Lance Esplund is terrific critic and a better writer. So it’s worth highlighting his recent piece in the Wall Street Journal:
The Abstract Expressionist Joan Mitchell (1925-92) owes as much to Van Gogh and Monet as she does to de Kooning and Pollock, a fact beautifully demonstrated by this invigorating though uneven show. In these 14 calligraphic paintings, prints and drawings from the late 1960s through 1991, Mitchell proves to be the most landscape-based abstract painter of the New York School.

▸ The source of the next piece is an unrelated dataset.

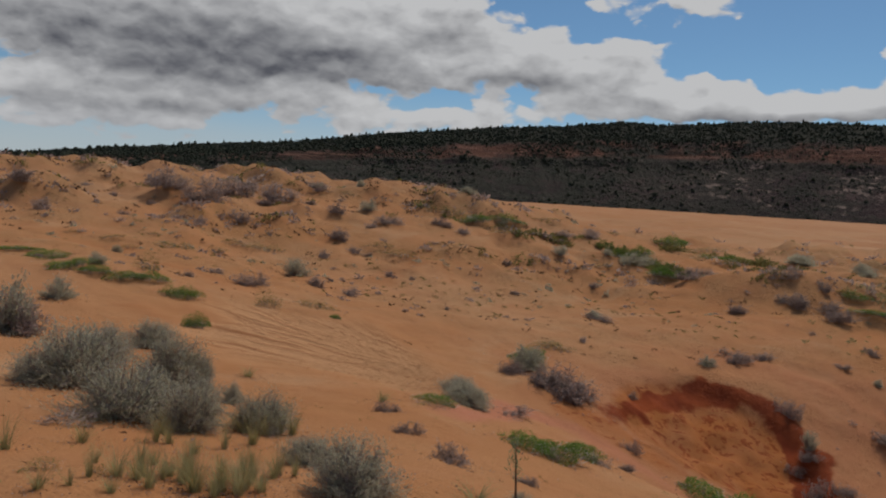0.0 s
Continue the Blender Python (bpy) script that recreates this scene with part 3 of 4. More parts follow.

The small drawing “Untitled” (1967) is a tangled mass of searching, widening lines — as if caught in brambles. Silvery brown and gray etchings, effigies or vestiges, evoke memories, stains or pressed flowers. In the spare, masterly triptych “Sunflowers” (1990-91), three abstract entanglements, in bruised, feathery reds, yellows and blues, flutter within their respective white rectangles like caged birds. The nearly 10-foot-high diptych “Two Sunflowers” (1980), an ecstatic, orange inferno, explodes outward, consuming the viewer. Mitchell brings us not the look of sunflowers (not always even sunflower yellow) but, rather, the essence — the fullness, freshness and actions — of nature.
Never short of an opinion and hardly cowed by fashion or the art market, Esplund’s criticism always leaves us with a smile after we’re done reading.